Vigie, octobre 2016

 

 

 

LES COULEMELLES (2)

 

Vigieoctobre2016coulemelles2

 

Pressé par le temps et ne pouvant de cet octobre flamboyant retenir la moindre flammèche, il me faut me contenter de ces images arrachées à l’autodafé de l’oubli – pour mémoire, donc, parce que je me suis dit, en regardant ceci, qu’il y avait matière à dire…

 

*

 

Ces heures passées dans la cuisine à nettoyer, laver, couper, cuire et faire rissoler l’énorme tas de champignons – parce que l’enfant insatiable a voulu retourner en ramasser encore et encore.

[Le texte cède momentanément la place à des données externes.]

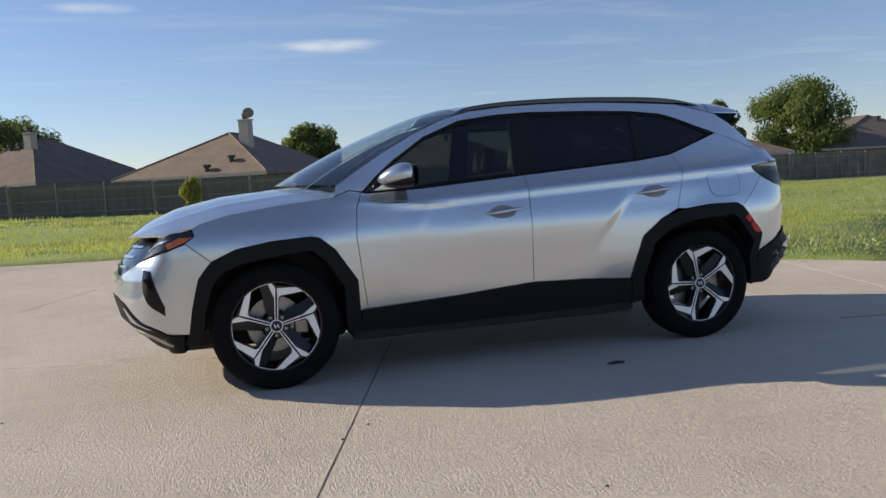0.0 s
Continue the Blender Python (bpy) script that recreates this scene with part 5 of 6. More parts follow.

D’abord l’image est superbe : ces formes rondes couleur crème toutes striées de lignes chamois ; puis les chairs se défont, et on voit apparaître dans le bouillonnement de la cuisson des tentacules de poulpe, des fanons de cétacé, des morceaux de méduse, la bave et presque les pinces d’un crabe agonisant, un peu de vert, quelques algues, quelque chose de marin et de vaguement répugnant qui m’évoque certains tableaux dans lesquels Bonnard peint à la fois le bonheur domestique et le malaise qui le mine (je pense aussi à ces textes de Normandie que je m’étais promis d’écrire avant novembre et qui n’ont pas bougé d’une virgule).

Je tourne, je hume, je rôde, je rêve de Bonnard et de bords de mer, prépare les provisions pour l’hiver, tourne et retourne encore, pendant que le soleil rougeoie et, sans malaise, disparaît à la fenêtre de l’ouest.